German theologian and scholar Dietrich Bonhoeffer in his book "Dietrich Bonhoeffer: Witness to Christ", shares that “Right speech comes out of silence, and right silence comes out of speech." Sometimes we need to silence ourselves so that we become self-aware. When we are unaware, our subconscious can speak with words for the purpose of making an impression, with a determination to put someone in their place, for the purpose of competition, maintaining or taking control and manipulation. Proverbs 10:19 says it best, "with lots of words comes wrongdoing, but the wise restrain their lips." 

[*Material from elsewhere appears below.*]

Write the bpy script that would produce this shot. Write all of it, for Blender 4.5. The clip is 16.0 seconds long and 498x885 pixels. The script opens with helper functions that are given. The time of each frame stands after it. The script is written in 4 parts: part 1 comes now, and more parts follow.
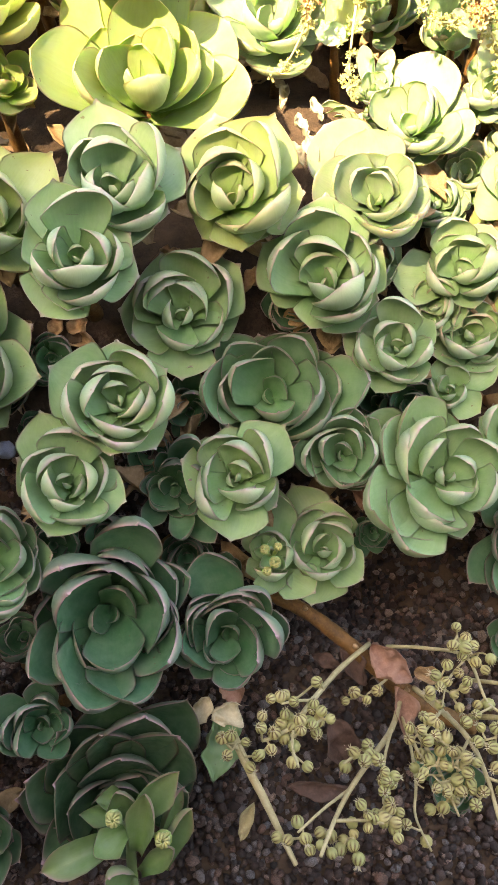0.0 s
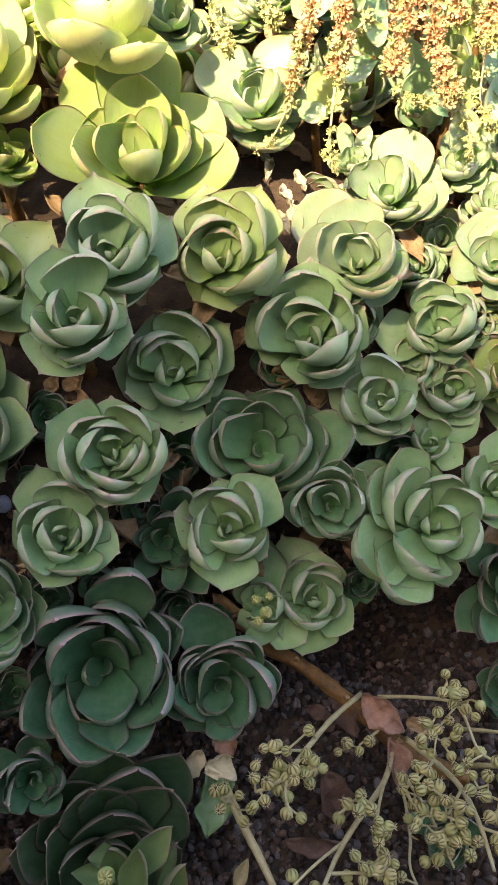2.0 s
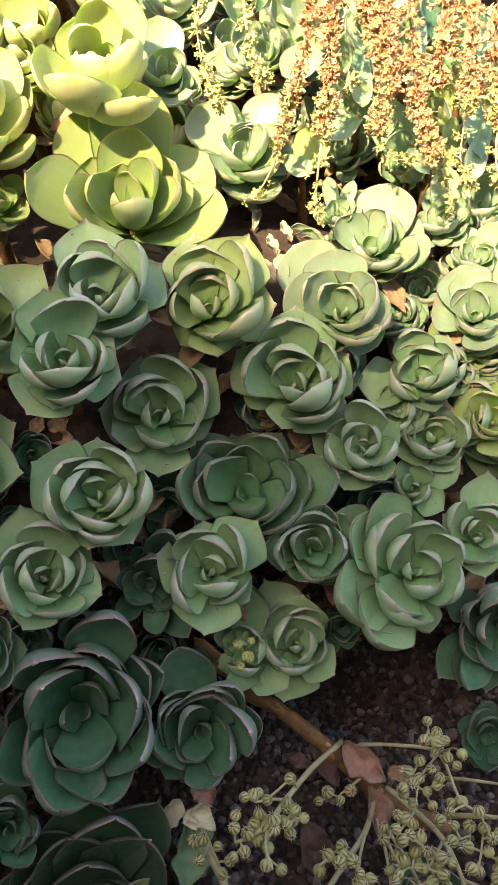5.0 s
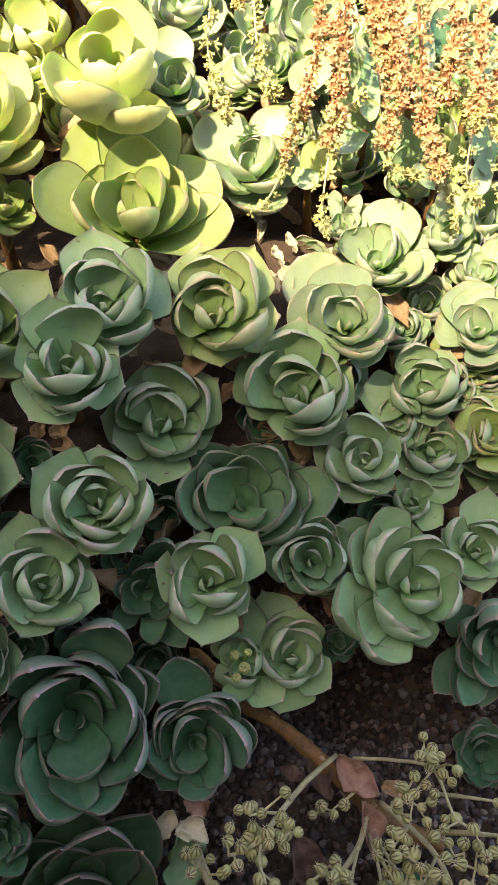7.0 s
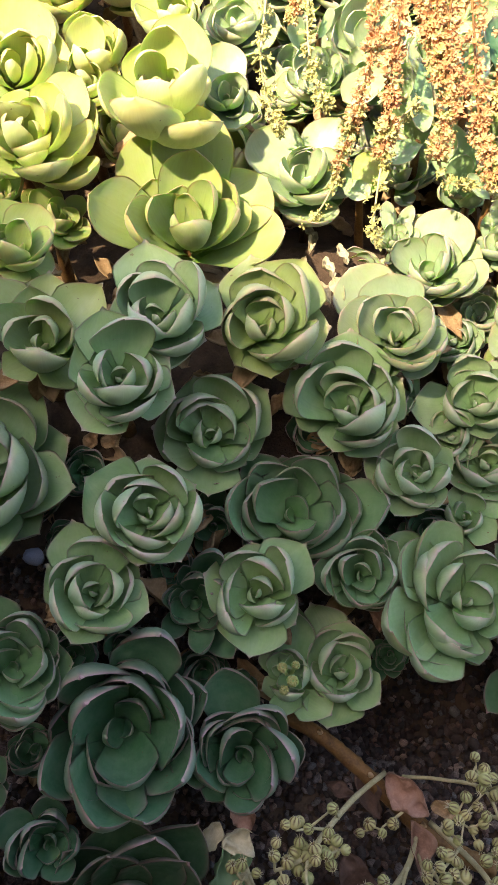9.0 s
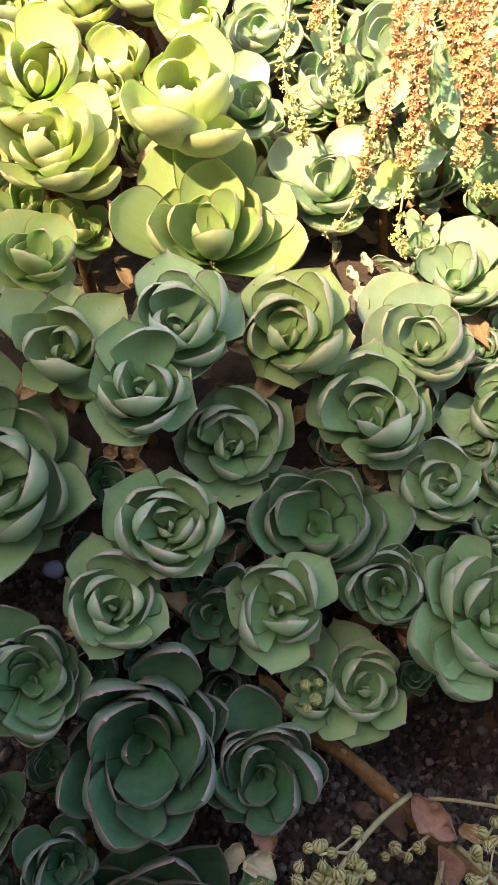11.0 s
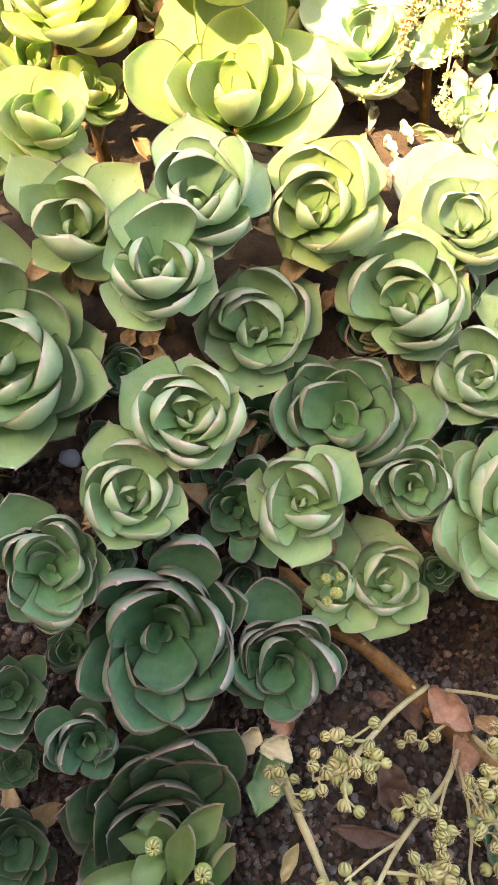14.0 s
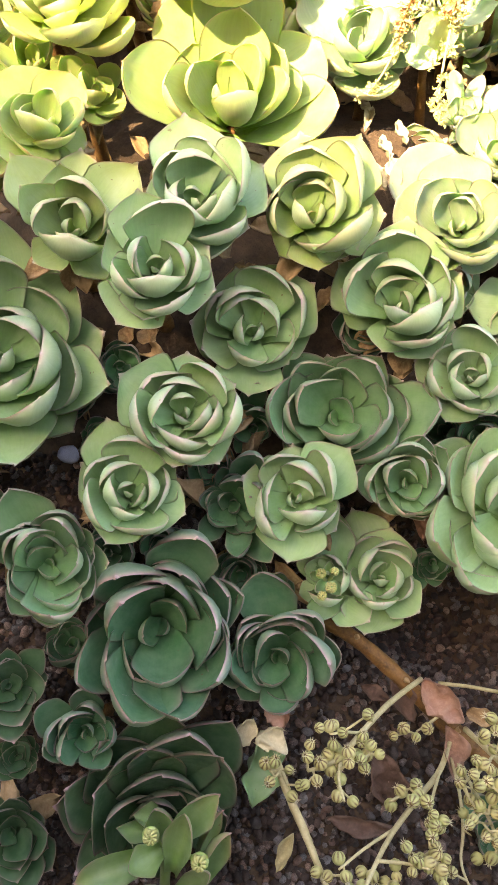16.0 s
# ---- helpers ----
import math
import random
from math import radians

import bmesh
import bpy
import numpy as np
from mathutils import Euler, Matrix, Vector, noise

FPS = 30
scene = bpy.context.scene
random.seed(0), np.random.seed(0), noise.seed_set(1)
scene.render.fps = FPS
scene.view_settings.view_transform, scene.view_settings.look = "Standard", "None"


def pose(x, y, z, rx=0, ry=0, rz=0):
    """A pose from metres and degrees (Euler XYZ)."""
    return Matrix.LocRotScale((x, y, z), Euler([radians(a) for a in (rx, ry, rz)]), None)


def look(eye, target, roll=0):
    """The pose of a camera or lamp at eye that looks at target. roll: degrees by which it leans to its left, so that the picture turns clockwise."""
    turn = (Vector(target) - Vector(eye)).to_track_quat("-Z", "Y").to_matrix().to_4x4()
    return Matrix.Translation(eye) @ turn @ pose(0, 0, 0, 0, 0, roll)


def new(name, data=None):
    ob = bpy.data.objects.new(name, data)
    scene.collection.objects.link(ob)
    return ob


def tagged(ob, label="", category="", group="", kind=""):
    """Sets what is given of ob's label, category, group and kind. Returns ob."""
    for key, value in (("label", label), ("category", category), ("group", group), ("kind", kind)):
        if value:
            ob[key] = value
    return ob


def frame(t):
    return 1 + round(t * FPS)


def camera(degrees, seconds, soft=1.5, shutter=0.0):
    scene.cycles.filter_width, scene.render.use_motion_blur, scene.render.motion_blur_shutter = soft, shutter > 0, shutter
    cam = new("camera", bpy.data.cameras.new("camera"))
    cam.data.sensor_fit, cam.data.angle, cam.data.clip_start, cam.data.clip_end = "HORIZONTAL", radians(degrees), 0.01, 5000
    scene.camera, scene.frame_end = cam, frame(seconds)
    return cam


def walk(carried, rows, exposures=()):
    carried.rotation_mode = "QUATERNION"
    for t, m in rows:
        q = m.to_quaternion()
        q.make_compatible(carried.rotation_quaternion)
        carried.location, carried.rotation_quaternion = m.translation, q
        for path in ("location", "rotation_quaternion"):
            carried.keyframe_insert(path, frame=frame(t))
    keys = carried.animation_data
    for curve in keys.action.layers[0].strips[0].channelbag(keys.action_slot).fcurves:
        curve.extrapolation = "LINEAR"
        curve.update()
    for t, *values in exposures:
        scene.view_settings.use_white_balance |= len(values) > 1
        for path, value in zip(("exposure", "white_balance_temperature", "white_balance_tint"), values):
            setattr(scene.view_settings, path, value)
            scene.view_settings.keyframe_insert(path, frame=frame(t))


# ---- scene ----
import functools

cam = camera(36.6, 16.0, soft=1.2)
PATH = [
    (0, (0.0000, 0.0000, 0.6884), (-0.0000, 0.3710, 0.0948), -0.01),
    (0.5, (0.0009, -0.0077, 0.6954), (0.0049, 0.3735, 0.1084), -0.12),
    (1, (-0.0026, -0.0117, 0.6967), (0.0057, 0.3850, 0.1200), 0.27),
    (1.5, (0.0003, -0.0173, 0.7032), (0.0101, 0.3910, 0.1347), 0.38),
    (2, (-0.0011, -0.0171, 0.7006), (0.0094, 0.4008, 0.1392), 0.62),
    (2.5, (-0.0026, -0.0224, 0.7071), (0.0112, 0.4044, 0.1524), 0.95),
    (3, (-0.0031, -0.0225, 0.7057), (0.0168, 0.4124, 0.1575), 1.63),
    (3.5, (-0.0040, -0.0197, 0.7041), (0.0196, 0.4182, 0.1585), 2.02),
    (4, (-0.0030, -0.0200, 0.7040), (0.0216, 0.4218, 0.1616), 2.31),
    (6.5, (-0.0114, -0.0191, 0.7070), (0.0249, 0.4346, 0.1752), 4.90),
    (7, (-0.0119, -0.0178, 0.7061), (0.0233, 0.4365, 0.1747), 5.11),
    (7.5, (-0.0137, -0.0186, 0.7070), (0.0211, 0.4381, 0.1777), 5.26),
    (8, (-0.0118, -0.0182, 0.7066), (-0.0032, 0.4405, 0.1778), 3.02),
    (8.5, (-0.0116, -0.0171, 0.7047), (-0.0177, 0.4427, 0.1769), 1.65),
    (9, (-0.0119, -0.0177, 0.7060), (-0.0231, 0.4438, 0.1798), 1.18),
    (11.5, (-0.0133, -0.0076, 0.6983), (-0.0531, 0.4592, 0.1782), -1.21),
    (12, (-0.0147, -0.0067, 0.6975), (-0.0643, 0.4560, 0.1747), -1.97),
    (12.5, (-0.0146, -0.0008, 0.6892), (-0.0714, 0.4448, 0.1524), -2.63),
    (13, (-0.0141, 0.0069, 0.6788), (-0.0666, 0.4164, 0.1134), -2.54),
    (13.5, (-0.0157, 0.0081, 0.6761), (-0.0650, 0.4003, 0.0984), -2.33),
    (14, (-0.0145, 0.0080, 0.6751), (-0.0619, 0.3941, 0.0932), -2.15),
    (14.5, (-0.0147, 0.0059, 0.6791), (-0.0576, 0.3874, 0.0938), -1.60),
    (15, (-0.0139, 0.0054, 0.6794), (-0.0566, 0.3870, 0.0941), -1.58),
    (15.5, (-0.0143, 0.0047, 0.6802), (-0.0571, 0.3872, 0.0955), -1.57),
    (16, (-0.0142, 0.0035, 0.6821), (-0.0577, 0.3872, 0.0982), -1.60),
]
EXPOSURES = [(0, 2.99, 9010, 14), (0.5, 2.69, 8592, 14), (1, 2.34, 8175, 14), (1.5, 2.29, 8106, 14), (2, 2.24, 7828, 14), (2.5, 2.14, 7689, 14), (4, 2.09, 7618, 14), (9, 2.04, 7550, 14), (11.5, 2.04, 7550, 14), (12, 2.09, 7618, 14), (12.5, 2.29, 7897, 14), (13, 2.74, 8732, 14), (13.5, 3.09, 9149, 14), (14, 3.26, 9220, 14), (14.5, 3.26, 9220, 14), (16, 3.24, 9220, 14)
]
walk(cam, [(t, look(eye, target, roll)) for t, eye, target, roll in PATH], EXPOSURES)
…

The wise recognize silence as a gift and an incubator for spiritual maturity. And in this Luke text, it becomes an incubator for boldness. Zechariah lives into Bonhoeffer's understanding of silence as "nothing else than waiting for God's Word and coming from God's word with a blessing." Zechariah emerges from his feast of silence with a bold spirit that begins to prophecy a word of liberation and freedom. He speaks not only to himself, but the community as well. "Immediately his mouth was opened and his tongue freed, and he began to speak, praising God. . . . Bless the Lord God of Israel because he has come to help and has delivered his people."

Blessed be, indeed. It really is "good to wait in silence for the Lord's deliverance."